I used to express my gratitude for my situation in life by saying something like “I feel so blessed,” and I still use that expression sometimes, but I am very cautious and sensitive as to when I say it or how I use it, because I know there are those going through some really difficult times who do not feel so blessed.  So now I often say something like, “I feel so grateful” or “I feel fortunate or very lucky.”  I feel so blessed” could be understood to mean that others are not so blessed. I suspect that many who have used that expression don’t mean it that way, but that’s how it could very easily be understood. I don’t believe God favors some people over others, or blesses some people and not others, though God may have different assignments for us to do. Jesus could have only one mother who gave birth to him, right?

Sophie, our oldest granddaughter, who is now 8, liked for me to read her the story “Going on a Bear Hunt” when she was 3 or 4. I discovered that there are any number of versions of the story in print and on YouTube, but the basic storyline is, of course, the same in all versions. Whatever the challenge, whether it is a forest or muddy swamp or snow storm, there is no going over it, no going under it, and no going around it, you have to go through it. In a lot of ways it is a great story that prepares kids for the struggles and hardships of life that inevitably come our way.  

There are some things we simply have to go through before we know and can see.  Maybe the symbolism of the tree of the knowledge of good and evil in the creation story is actually a blessing in disguise. One can’t really know either good or evil until one experiences good and evil.  Author and spiritual teacher Joan Chittister says, “There is no way to comprehend how to go through grief other than by going through it. There is no way to practice foregoing a hot rage that comes with feeling ignored or dismissed . . . There is no way to plan for the sense of abandonment you feel in a society that thinks differently from you; because your child is gay, maybe, or because you’re a woman and so automatically considered deficient for the work, perhaps, or because you’re not white in a white world, or because the person you thought was an eternal friend abandoned you.” She says, “Those things we need to figure out for ourselves, one situation at a time.”  In other words, the only way we can fully know them is by experiencing them and going through them ourselves.

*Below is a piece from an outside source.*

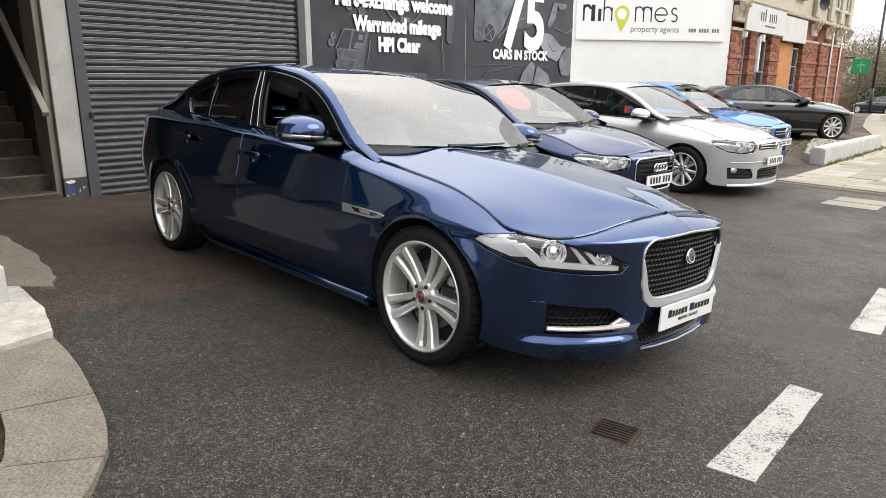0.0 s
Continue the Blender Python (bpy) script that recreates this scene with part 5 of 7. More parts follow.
# ---- corner building: kerb, plinth, columns and frontage ----
def build_corner():
    outer = [(-1.2, -2.13), (-0.95, -2.13), (-0.71, -2.15), (-0.3, -2.2), (-0.03, -2.27), (0.2, -2.4), (0.38, -2.58), (0.5, -2.85), (0.56, -3.4)]
    inner = [(-1.12, -2.38), (-0.93, -2.42), (-0.73, -2.46), (-0.35, -2.5), (-0.14, -2.55), (0.0, -2.64), (0.1, -2.76), (0.18, -2.95), (0.22, -3.4)]
    kerb = empty("kerb")
    tagged(kerb, "curved kerb of worn exposed-aggregate concrete stones", "kerb", kind="structure")
    cuts = [0, 2.6, 4.3, 5.6, 6.9, 8]
    def at(line, t):
        i = min(int(t), len(line) - 2)
        f = t - i
        return tuple(np.array(line[i]) * (1 - f) + np.array(line[i + 1]) * f)
    for a, b in zip(cuts, cuts[1:]):
        ts = np.linspace(a + 0.012, b - 0.012, 8)
        poly = [at(outer, t) for t in ts] + [at(inner, t) for t in ts[::-1]]
        ob = plan_patch("kerb_stone", poly, M["kerbstone"], 0.035, "", "", kind="", step=0.08, ragged=0.004, drop=0.06)
        ob.parent = kerb
    pave = empty("pavement")
    tagged(pave, "buff paving flags behind the curved kerb", "pavement", kind="structure")
    rows = [((-1.9, -2.44), (-0.75, -2.5), (-0.75, -3.1), (-1.9, -3.1)), ((-0.735, -2.5), (-0.3, -2.55), (-0.3, -3.1), (-0.735, -3.1)), ((-0.285, -2.55), (0.0, -2.7), (0.14, -3.1), (-0.285, -3.1)),
            ((-1.9, -3.115), (-0.75, -3.115), (-0.75, -3.8), (-1.9, -3.8)), ((-0.735, -3.115), (0.17, -3.115), (0.2, -3.8), (-0.735, -3.8))]
    for r in rows:
        ob = plan_patch("paving_flag", inset(list(r), 0.006), M["paving"], 0.03, "", "", kind="", step=0.2, drop=0.05)
        ob.parent = pave
    # white painted plinth under the column
    plan_patch("plinth", [(-1.24, -2.12), (-1.62, -2.06), (-2.12, -2.06), (-2.2, -2.35), (-1.3, -2.4), (-1.13, -2.38)], M["plinth_paint"], 0.055, "white painted plinth with a grubby chipped edge", "plinth", step=0.1, ragged=0.007, drop=0.09)
    plan_patch("ramp", [(-2.14, -1.87), (-2.5, -1.79), (-3.18, -1.76), (-3.85, -1.8), (-3.9, -2.2), (-2.3, -2.2)], M["kerbstone"], 0.02, "worn concrete threshold ramp with a broken edge", "ramp", step=0.12, ragged=0.03, drop=0.05)
    fr = empty("corner_building")
    tagged(fr, "white painted corner building with square columns and dark shopfront", "building")
    for x0, cw in ((-2.22, 0.36), (-3.45, 0.2), (-4.75, 0.2)):
        # the two slim columns take the darker render in place of shade
        c = box_part("column", (x0, -2.22 - cw, gz(x0, -2.3)), (x0 + cw, -2.22, 2.75), M["white_paint" if cw > 0.3 else "column_grey"], fr, 0.012)
        box_part("column_base", (x0 - 0.05, -2.26 - cw, gz(x0, -2.3) + 0.03), (x0 + cw + 0.05, -2.17, 0.36), M["white_paint" if cw > 0.3 else "column_grey"], c, 0.012)
    box_part("wall", (-5.7, -3.0, -0.1), (-4.0, -2.7, 3.6), M["shopfront"], fr)
    box_part("wall", (-3.995, -3.0, -0.1), (-2.3, -2.7, 3.6), M["grey_render"], fr)
    # unseen wall added to stop a sky streak in the door reflections
    box_part("wall", (-10.2, -3.0, -0.2), (-5.705, -2.505, 3.5), M["shopfront"], fr)
    # unseen upper floors added to block sky from the saloon's doors
    box_part("upper_wall", (-9.5, -9.0, 3.505), (-1.85, -2.5, 9.5), M["shopfront"], fr)
    for x0 in (-3.4, -5.2):
        box_part("upper_window", (x0, -2.51, 4.6), (x0 + 0.95, -2.47, 6.2), M["window_dark"], fr)
    for y0 in (-4.6, -7.0):
        box_part("upper_window", (-1.86, y0, 4.6), (-1.82, y0 + 0.95, 6.2), M["window_dark"], fr)
    for x0 in (-3.17, -4.52, -5.62):
        box_part("window", (x0 + 0.1, -2.7, 1.0), (x0 + 0.75, -2.66, 2.3), M["window_dark"], fr)
    box_part("fascia", (-5.7, -2.66, 2.75), (-1.8, -2.2, 3.35), M["grey_render"], fr, 0.02)
    box_part("cornice", (-5.7, -2.7, 3.352), (-1.7, -2.06, 3.5), M["shopfront"], fr, 0.02)
    box_part("side_wall", (-2.3, -9.0, -0.1), (-1.95, -2.68, 3.5), M["shopfront"], fr)
    for y0 in (-3.35, -4.75, -6.15, -7.55, -8.95):
        pl = box_part("pilaster", (-1.948, y0, -0.1), (-1.82, y0 + 0.34, 3.1), M["white_paint"], fr, 0.015)
        box_part("pilaster_base", (-1.818, y0 - 0.04, -0.1), (-1.77, y0 + 0.38, 0.38), M["white_paint"], pl, 0.012)
    box_part("side_cornice", (-1.948, -9.0, 3.102), (-1.74, -2.72, 3.32), M["white_paint"], fr, 0.03)


build_corner()


# ---- garage wall with roller shutter, pillar and stairs ----
XW = -5.72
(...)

Some of the pain we experience in life never goes away. A minister, writing in Christian Century, tells about the first time her mother visited in the church where she is the pastor. During the passing of the peace, what we would call the welcome, a woman, who realized that she was greeting the pastor’s mother, asked, “Just how many children do you have?” “Six,” her mother responded. Then she corrected herself. “Well, five who are living.” Then, as she turned to greet the next person her eyes filled with tears. Her firstborn had drowned more than 50 years ago when he was a small child. Even though that was so very long ago, that loss was still so very raw and real, that the most benign of questions could cause her to relive it at random moments – like during the passing of the peace at her daughter’s church. There are some tragedies and some losses we never get over. We learn to cope and get through, but we never get over them. Some pieces of our lives gets shattered and there is no fixing them. We simply have to learn how to do the best we can with the pieces that still work.

Now, the irony and paradox here is that from a spiritual perspective the one who hasn’t had to face in any real hardships or pain in life is at a disadvantage. This is part of the reason why Jesus says such strange things like, “Blessed are the poor,” or “Blessed are those who mourn,” or “Blessed are those  who are persecuted for righteousness sake.” It’s a different way of seeing.

One might think that there could be nothing worse than having to deal with too many problems and too many trials in life, and certainly, we can feel overwhelmed when the problems and sufferings of life fall upon us like raindrops. However, if we have eyes to see, we might realize that while having too many problems is a problem, it is a greater problem when we have so few problems in life that we come to feel entitled and never think of asking “Why?”

At this stage in my spiritual pilgrimage it is enough for me to know that God is with us in our suffering and that God suffers with us in our suffering – that our suffering somehow impacts and influences and affects God. Knowing that, I know enough. That’s part of what incarnation is about. That’s what “Emmanuel, God with us” is about. If we search our hearts deeply, if we listen intently to the Divine Voice, I believe that our hearts and spirits can intuitively grasp and know that wherever suffering is, that’s where God is (that’s where the Spirit is, that’s where the living Christ is). I’m convinced of two things. Wherever love is, God is, and wherever suffering is God is. Even though it may “seem” or “feel” like God is far away.

In the suffering at Bethlehem we see a prelude to events that take place a little later up the road at a place called Calvary, where the one called the King of the Jews bears the wrath of the powers that be. In the events that lead up to and culminate on Good Friday, once again, as at Bethlehem, violence and bloodshed and weeping break forth, but this time, Jesus does not escape. Jesus bears it all.

We need to understand, sisters and brothers, that the gospel of Jesus is not a gospel about worldly power and control and material success. The prosperity preachers have it all wrong. The symbol for our faith is not a scepter or a throne or a mansion is it? It is a cross – the very means used for Roman execution. The cross is a symbol of humiliation and rejection and defeat. It expresses vulnerability and weakness. And yet, this is the transforming symbol of our faith and the way to new life. There is no resurrection without death. As Paul so beautifully puts it in his first letter to the Corinthians, the wisdom and power of the cross constitute the wisdom and power of God for salvation. The wisdom of the cross is the wisdom of love and the power of the cross is the power of suffering. It takes both love and suffering to conform us to the likeness of Christ. The cross represents and symbolizes how far God is willing to go to show us the way through, which does not come by means of physical force or violence, but by means of endurance, forgiveness, and grace. Salvation is deliverance through our suffering, not from our suffering. This is even true of our sin. Salvation is not deliverance from our sin, but through our sin to a place of healing and liberation. / Today is Epiphany Sunday, and just maybe our greatest revelations come to us when we are living in the darkness.

Oh God, may we know in the core of our being that you suffer with us when we suffer. Help us to realize that you are not way out there, but right here – among us, with us, in us, absorbing it all. Help us to see that while you do not offer us answers, you give us your presence. And may we know, too, that the way through has been traveled already by Jesus, whose cross is always a reminder of and a witness to your great suffering love for each one of us.